EXERCISE TASK = Below is a listing. Gather each line of it that contains "with".

# # # # # # #

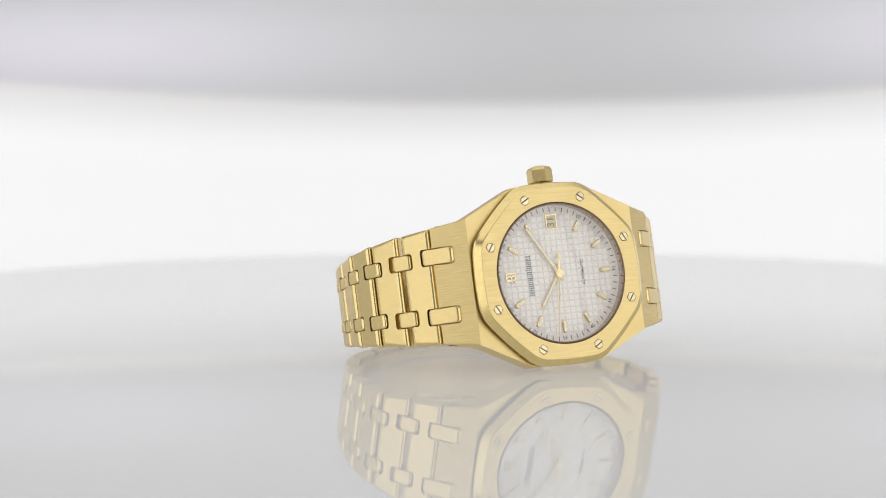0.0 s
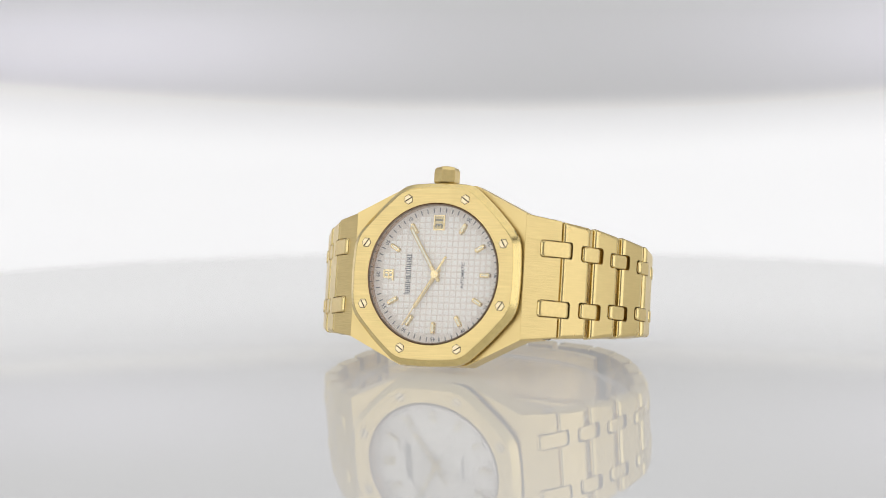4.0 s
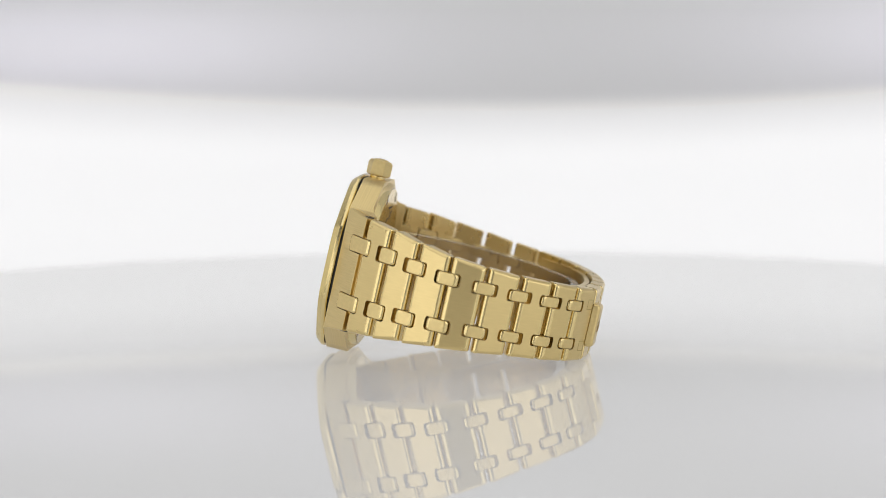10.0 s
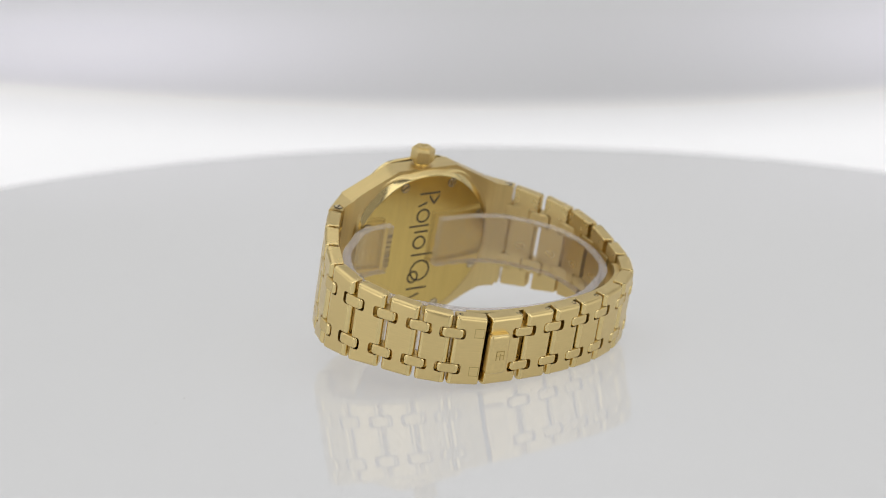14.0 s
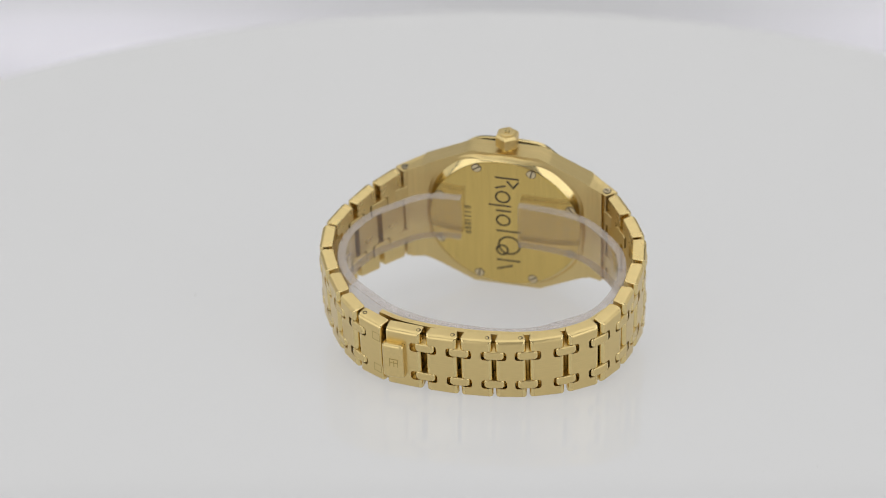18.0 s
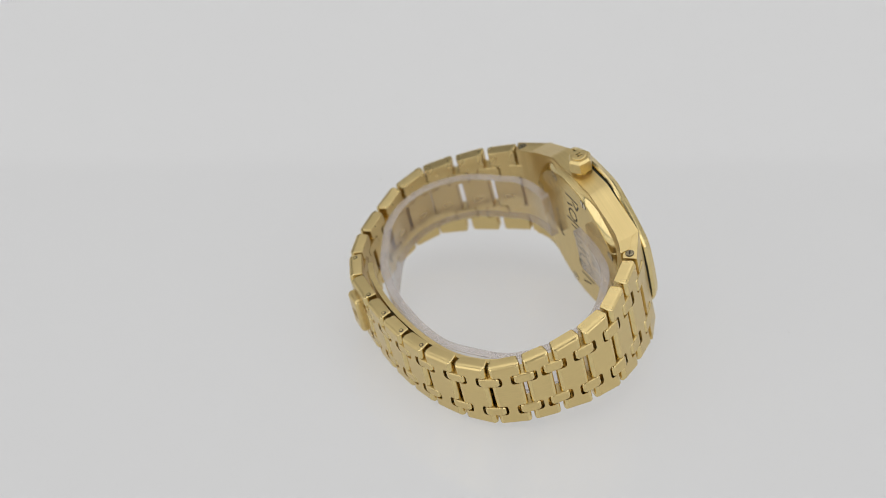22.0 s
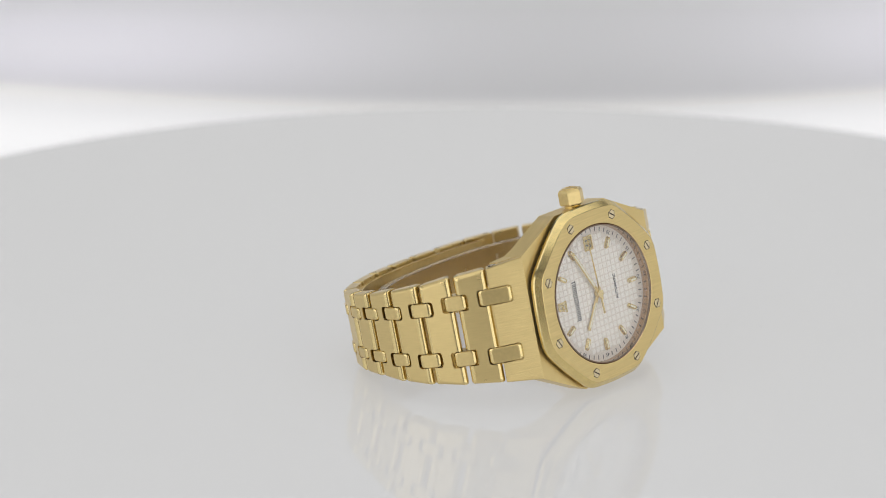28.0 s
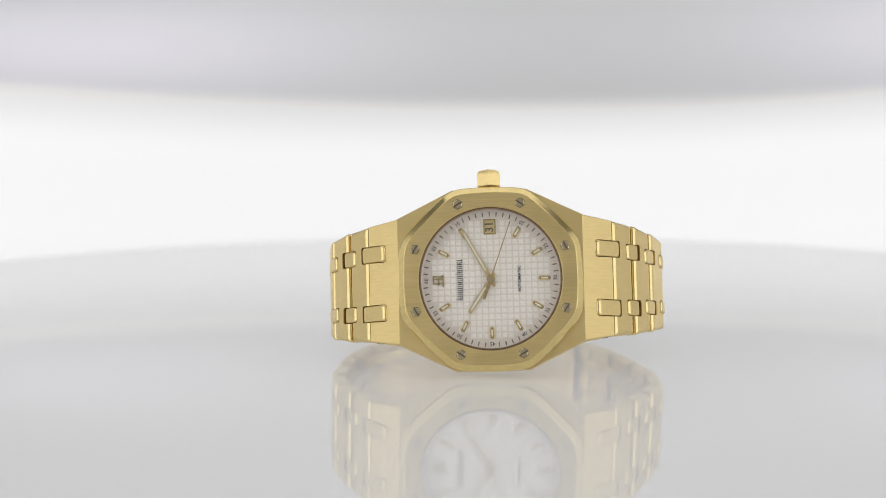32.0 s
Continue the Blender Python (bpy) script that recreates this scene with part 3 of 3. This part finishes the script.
def strap(stations, flip):
    for i, (a, b) in enumerate(zip(stations, stations[1:])):
        m, n = link_frame(a, b, flip)
        last = i == len(stations) - 2
        c0, q0 = c_of(a[2])
        c1, q1 = c_of(b[2])
        gap = 0.36 if i == 0 else 0.40 if a[2] > 7.35 else 0.27
        if not last:
            plan = link_plan(n, a[2], b[2], gap, 2.25, 2.25, c0, c1, q0 + 0.06, q1 + 0.06)
            link = part("link", link_bm(plan), brushed, watch, smooth=32)
        elif flip:
            plan = link_plan(n, a[2], b[2], gap, 2.25, 0, c0, c1, q0 + 0.06, q1)
            link = part("end_link", link_bm(plan, ends=(1.0, 0.25), slant=0.0), brushed, watch, "gold end link with two fine engraved squares", smooth=32)
            bm = bmesh.new()
            for s in (-1, 1):
                z = s * 4.1
                for x0, x1, z0, z1 in ((n - 2.5, n - 0.6, -1.0, -0.88), (n - 2.5, n - 0.6, 0.88, 1.0), (n - 2.5, n - 2.38, -0.88, 0.88), (n - 0.72, n - 0.6, -0.88, 0.88)):
                    box(bm, x0, x1, -0.015, 0.02, z + z0, z + z1)
            part("engraved_square", bm, line_gold, link)
        else:
            plan = link_plan(n, a[2], b[2], 0.62, 2.25, 0, c0, c1, q0 + 0.06, q1)
            link = part("clasp", link_bm(plan, ends=(1.0, 0.25), slant=0.0), brushed, watch, "gold folding clasp with a raised cover plate", smooth=32)
            bm = bmesh.new()
            plan = []
            for sx, sz, a0 in ((-1, -1, math.pi), (1, -1, 1.5 * math.pi), (1, 1, 0.0), (-1, 1, 0.5 * math.pi)):
                plan += [(1.5 * sx + 0.75 * math.cos(a0 + k * math.pi / 8), 3.5 * sz + 0.75 * math.sin(a0 + k * math.pi / 8)) for k in range(5)]
            loft(bm, [[(n - 2.4 + x * (1 - d / 2.25), y, z * (1 - d / 4.25)) for x, z in plan] for y, d in ((0.1, 0.0), (-0.65, 0.0), (-0.95, 0.06), (-1.18, 0.2), (-1.32, 0.4), (-1.385, 0.62), (-1.4, 0.85))])
            cover = part("cover_plate", bm, satin, link, "raised gold cover plate", smooth=30)
            bm = bmesh.new()
            for x0, x1, z0, z1 in ((n - 3.5, n - 1.7, 0.7, 0.85), (n - 3.5, n - 1.7, -0.2, -0.05), (n - 3.5, n - 3.35, -1.1, 0.7), (n - 1.85, n - 1.7, -1.1, 0.85), (n - 2.7, n - 2.55, -1.1, 0.3)):
                box(bm, x0, x1, -1.46, -1.35, z0, z1)
            part("emblem", bm, line_gold, cover)
            # a thin dark slab paints the shade beneath the plate
            bm = bmesh.new()
            box(bm, n - 4.58, n - 0.24, -0.03, 0.05, -4.0, 4.0)
            part("plate_gap_shade", bm, engraving_shade_black, cover, "dark slab painting a line of shade under the cover plate")
        link.matrix_basis = m
        polish(link)
        if a[2] < 7.35:
            # dark discs on the flanks stand in for the shade inside pin holes
            bm = bmesh.new()
            for s in (-1, 1):
                loft(bm, [[(1.35 + 0.46 * math.cos(math.tau * k / 12), 1.4 + 0.46 * math.sin(math.tau * k / 12), s * (a[2] + dz)) for k in range(12)] for dz in (-0.05, 0.012 - 0.02 * (a[2] - b[2]))])
            part("pin_hole_shade", bm, engraving_shade_black, link)
            for s in (-1, 1):
                bm = bmesh.new()
                loft(bm, [[(1.42 + 0.3 * math.cos(math.tau * k / 12), 1.36 + 0.3 * math.sin(math.tau * k / 12), s * (a[2] + dz)) for k in range(12)] for dz in (-0.05, 0.03 - 0.02 * (a[2] - b[2]))])
                part("pin", bm, satin, link)
    for i, a in enumerate(stations[:-1]):
        before = stations[i - 1] if i else (a[0] * 0.79, 3.15 if flip else 2.9, a[2])
        m0, _ = link_frame(before, a, flip)
        m1, _ = link_frame(a, stations[i + 1], flip)
        d = (m0.col[0] + m1.col[0]).normalized()
        c, q = c_of(a[2])
        length = 4.3 if i else 6.5
        for s in (-1, 1):
            ob = part("connector", connector_bm(length, q), satin, watch, smooth=32)
            polish(ob)
            y = (m0.col[1] + m1.col[1]).normalized()
            back = -0.85 if i == 0 else 0.0
            p = Vector((a[0], a[1])) + Vector((d.x, d.y)) * back + Vector((y.x, y.y)) * 0.06
            ob.matrix_basis = Matrix(((d.x, y.x, 0, p.x * MM), (d.y, y.y, 0, p.y * MM), (0, 0, 1, s * c * MM), (0, 0, 0, 1)))
    # an added bar catches light and brightens the gap at the lug
    a = stations[0]
    m, n = link_frame(a, stations[1], flip)
    bm = bmesh.new()
    loft(bm, [[(0.1 + 0.75 * math.cos(math.tau * k / 14), 1.35 + 0.75 * math.sin(math.tau * k / 14), z) for k in range(14)] for z in (-7.6, 7.6)])
    part("gap_filler_bar", bm, satin, watch, "added round gold bar that brightens the gap between lug and link", smooth=40).matrix_basis = m
    # lug: the sloping end of the case, with deep notches
    a = stations[0]
    sgn = 1 if flip else -1
    start = (sgn * 17.6, 2.5, 12.0)
    m, n = link_frame(start, a, flip)
    c, q = c_of(a[2])
    plan = link_plan(n, 12.0, a[2], 0.0, 0, 4.12, c, c, q, q + 0.05, 0.0)
    bm = lug_bm(plan, thick=2.8, soft=0.1, side=0.1, chamfer=0.3, turns=2, slant=0.5)
    lug = part("lug", bm, brushed_lug, watch, "brushed gold lug", smooth=32)
    lug.matrix_basis = m
    face = a[2] + (12.0 - a[2]) * 1.6 / n
    for s in (-1, 1):
        bm = bmesh.new()
        loft(bm, [[(n - 1.6 + q * math.cos(math.tau * k / 16), 1.5 + q * math.sin(math.tau * k / 16), s * (face + dz)) for k in range(16)] for dz, q in ((-0.4, 0.8), (0.07, 0.8), (0.11, 0.74))])
        screw = part("lug_screw", bm, white_gold, lug, "small slotted lug screw", smooth=40)
        # slot and rim of the lug screw are dark pieces painting shade
        bm = bmesh.new()
        box(bm, n - 2.2, n - 1.0, 1.38, 1.62, s * (face + 0.1) - 0.03, s * (face + 0.1) + 0.03)
        part("screw_slot_shade", bm, engraving_shade_black, screw)
        bm = bmesh.new()
        loft(bm, [[(n - 1.6 + 0.9 * math.cos(math.tau * k / 16), 1.5 + 0.9 * math.sin(math.tau * k / 16), s * (face + dz)) for k in range(16)] for dz in (-0.4, 0.05)])
        part("screw_recess_shade", bm, engraving_shade_black, screw, smooth=40)


strap(SIX, True)
strap(TWELVE, False)


def ribbon(path, thick, half, name, mat, parent, label, edge=None, z=0.0):
    """A bent strip along a path in x and y, of given thickness and half height."""
    bm = bmesh.new()
    loops = []
    for i, p in enumerate(path):
        d = (path[min(i + 1, len(path) - 1)] - path[max(i - 1, 0)]).normalized()
        s = Vector((-d.y, d.x)) * thick / 2
        a, b = p - s, p + s
        loops.append([(a.x, a.y, z - half), (a.x, a.y, z + half), (b.x, b.y, z + half), (b.x, b.y, z - half)])
    loft(bm, loops)
    ob = part(name, bm, mat, parent, label, smooth=35)
    if edge:
        ob.data.materials.append(edge)
        for f in ob.data.polygons:
            f.material_index = 1 if all(v < 4 for v in f.vertices) or all(v >= len(ob.data.vertices) - 4 for v in f.vertices) else 0
    return ob


blade = smooth_path([(-27.0, 38.2), (-24.2, 42.3), (-19.0, 46.0), (-12.8, 48.1), (-6, 49.2), (0.0, 49.6), (6.0, 49.4), (11.5, 48.6), (15.8, 47.1)], 6)
ribbon(blade, 1.0, 6.6, "clasp_blade", satin, watch, "curved gold folding blade inside the clasp")
cuff_path = smooth_path([(9.0, 9.3), (13.5, 9.7), (17.5, 11.2), (21.0, 14.6), (25.4, 19.2), (28.0, 25.6), (27.6, 31.8), (24.6, 37.2), (19.0, 41.4), (13.6, 44.5), (7.0, 46.2), (0.0, 46.7),
                         (-7.0, 46.3), (-13.2, 44.9), (-18.6, 41.7), (-24.0, 37.4), (-26.6, 32.0), (-27.4, 26.0), (-25.8, 19.5), (-21.6, 14.6), (-17.5, 11.2), (-12.5, 9.7), (-8.0, 9.25), (-3.2, 9.2)], 5)
bent = []
for i, p in enumerate(cuff_path):
    d = (cuff_path[min(i + 1, len(cuff_path) - 1)] - cuff_path[max(i - 1, 0)]).normalized()
    bent.append(p + Vector((-d.y, d.x)) * (-0.5 if d.y * (p.x) + d.x * (26 - p.y) > 0 else 0.5) * min(1.0, max(0.0, (p.y - 9.5) / 6)))
cuff_path = bent
CUFF = pose(0, 0, 0.0016, -1.95, -1.0)
cuff = tagged(new("plastic_cuff"), "clear plastic cuff bent inside the watch bracelet", "plastic cuff")
ribbon(cuff_path, 1.6, 5.2, "strip", clear_plastic, cuff, "clear plastic strip", cut_plastic)
for z in (5.28, -5.28):
    ribbon(cuff_path, 1.66, 0.08, "cut_edge", cut_plastic, cuff, "cloudy cut edge of the strip", None, z)


# ---- what turns and swings ----
def motions():
    times = list(range(0, 33))
    walk(watch, [(t, pose(0, 0, 0, 0, 0, spin(t)) @ WATCH) for t in times])
    walk(cuff, [(t, pose(0, 0, 0, 0, 0, spin(t)) @ WATCH @ CUFF) for t in times])
    walk(turntable, [(t, pose(0, 0, TABLE, 0, 0, spin(t))) for t in times])
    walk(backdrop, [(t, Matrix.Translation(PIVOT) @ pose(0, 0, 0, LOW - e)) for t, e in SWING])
    # a pointer's own turn: its +z is three o'clock, clock angles run from twelve
    walk(second_pointer, [(t, pose(0, 0, 0, 0, 6 * (46.3 + t) - 90, 0)) for t in (0, 8, 16, 24, 32)])
    walk(minute_pointer, [(t, pose(0, 0, 0, 0, 57.8 + 0.1 * t - 90, 0)) for t in (0, 16, 32)])
    walk(hour_pointer, [(t, pose(0, 0, 0, 0, 303.7 - 90, 0)) for t in (0, 32)])


motions()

# # # # # # #

WORKED SOLUTION =
Continue the Blender Python (bpy) script that recreates this scene with part 3 of 3. This part finishes the script.
            link = part("end_link", link_bm(plan, ends=(1.0, 0.25), slant=0.0), brushed, watch, "gold end link with two fine engraved squares", smooth=32)
            link = part("clasp", link_bm(plan, ends=(1.0, 0.25), slant=0.0), brushed, watch, "gold folding clasp with a raised cover plate", smooth=32)
    # lug: the sloping end of the case, with deep notches